I actually started writing this blog today to discuss how impressed I was with how the view of parenting and families has changed. I say this based on the bathrooms at the mall that day. There's this thing now called a Family Restroom and it is fantastic. It's basically a separate area where bathrooms are non-gender specific and are big enough to accomodate both parents and child. Bathrooms are equipped with changing tables and sinks and smaller toilets for smaller children, along with a regular toilet for the grown-ups. There is also a separate Nursing Room which is nice for the shy moms, but as I see it, I should be able to nurse wherever the hell I want. I'm feeding my child and people who have issues with that should get over it. I say this because recently a woman down here was nursing her child in a bagel shop and WAS ARRESTED because people complained. To me, that's crap. She was feeding her baby, not auditioning for Tits on Parade. Anyhow, I really like the concept of a Family Restroom because it broadens the spectrum of what a family can be. There is no boundary here as far as who can go where (except the Nursing Room obviously). Family can now be defined as two moms or two dads or a single mom or a single dad. I really appreciated that.

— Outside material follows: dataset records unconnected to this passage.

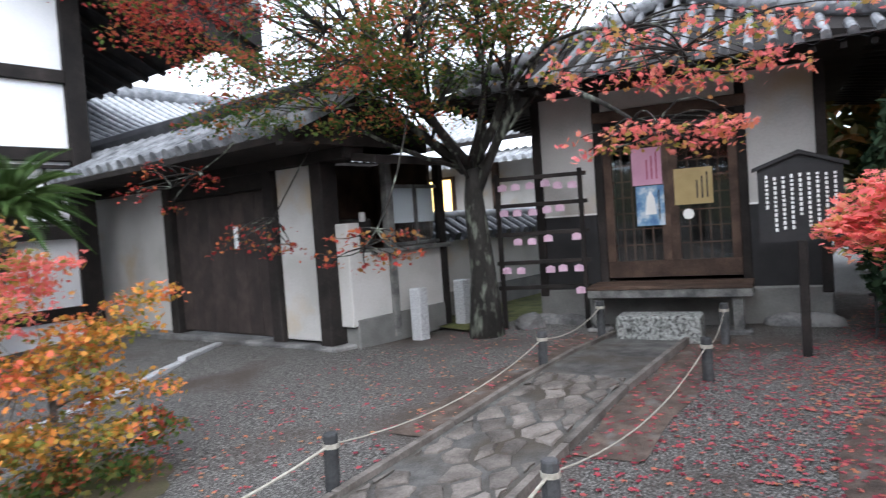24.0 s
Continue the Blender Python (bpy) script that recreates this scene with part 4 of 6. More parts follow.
for x in (-1.16, 1.30):
    part("side_beam", box(x - .10, -2.2, 2.45, x + .10, .0, 2.68, .01), WOOD, canopy)
    part("bracket_arm", extruded([(-.1, 2.1), (-.1, 2.45), (-.9, 2.45)], "x", x + (.10 if x < 0 else -.06), x + (.20 if x < 0 else .06)), WOOD, canopy)
    part("jamb_post", box(x - (.22 if x < 0 else .14), -.30, .04, x + (.02 if x < 0 else .14), -.06, 2.5, .015), WOOD, canopy)
    part("base_stone", box(x - .20, -.38, -.04, x + .20, -.02, .06, .02), GRANITE, canopy)
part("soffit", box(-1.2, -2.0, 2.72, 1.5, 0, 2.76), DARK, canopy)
me = text_mesh("\u5c71 \u4e95", .18, CHALK)
me.transform(Matrix.Translation((.30, -2.235, 2.80)) @ Matrix.Rotation(radians(90), 4, "X"))
name_board = thing("name_board", (.3, -2.21, 2.6), "small dark name board with two pale characters over the entrance", "plaque")
part("board", box(-.25, -2.225, 2.64, .85, -2.205, 2.96, .005), WOOD, name_board)
part("lettering", me, CHALK, name_board)
part("lamp", box(.14, -2.25, 2.46, .52, -2.0, 2.54, .02), SILVER, canopy, "pale lamp box under the beam")

# ---- the main hall with its hip-and-gable roof ----
hall = thing("main_hall", (-22, 6, 0), "large main hall with a sweeping grey tiled hip-and-gable roof", "temple building")
RY, RZ, RX = 8.8, 13.15, -15.75
EX, EY, EZ = -12.35, -2.0, 5.25


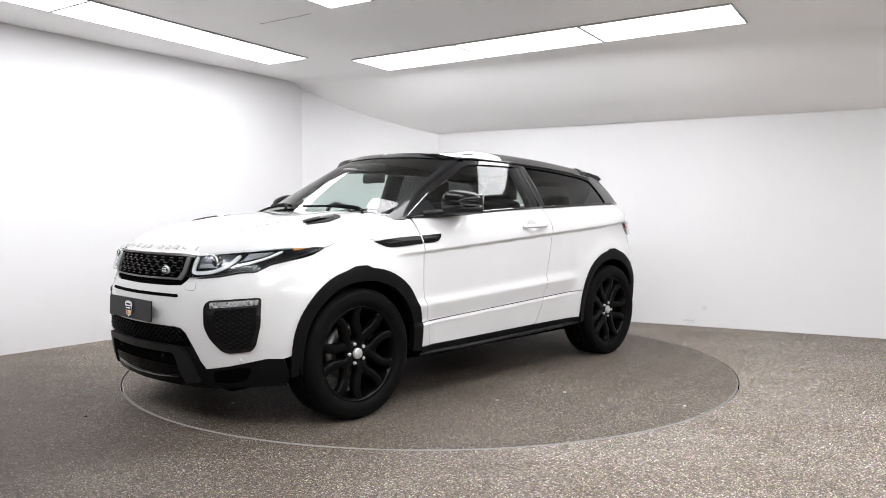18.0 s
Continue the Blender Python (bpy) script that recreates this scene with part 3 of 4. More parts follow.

I am sure I am deliving much deeper into the meaning of the Family Restroom, but I am sure any alternatively compiled family would appreciate not having to figure out "Do I take my son into the ladies room? Do I take my daughter into the mens room?" and so on. Basically, it seems as though Family is no longer defined by mom, dad, and baby and I can appreciate that. Why I see this in the development of a restroom? Blame it on post partum hormones.
We had fun at the mall. I got a fabulous pair of shoes and a new purse (which I need like a hole in the head), Randy got Guitar Hero for the PS2 which is hysterical, Dante got an Ozzy Osbourne onesie at Hot Topic and we ended up spending too much money on things we didn't need with money we don't have, but it was all worth it!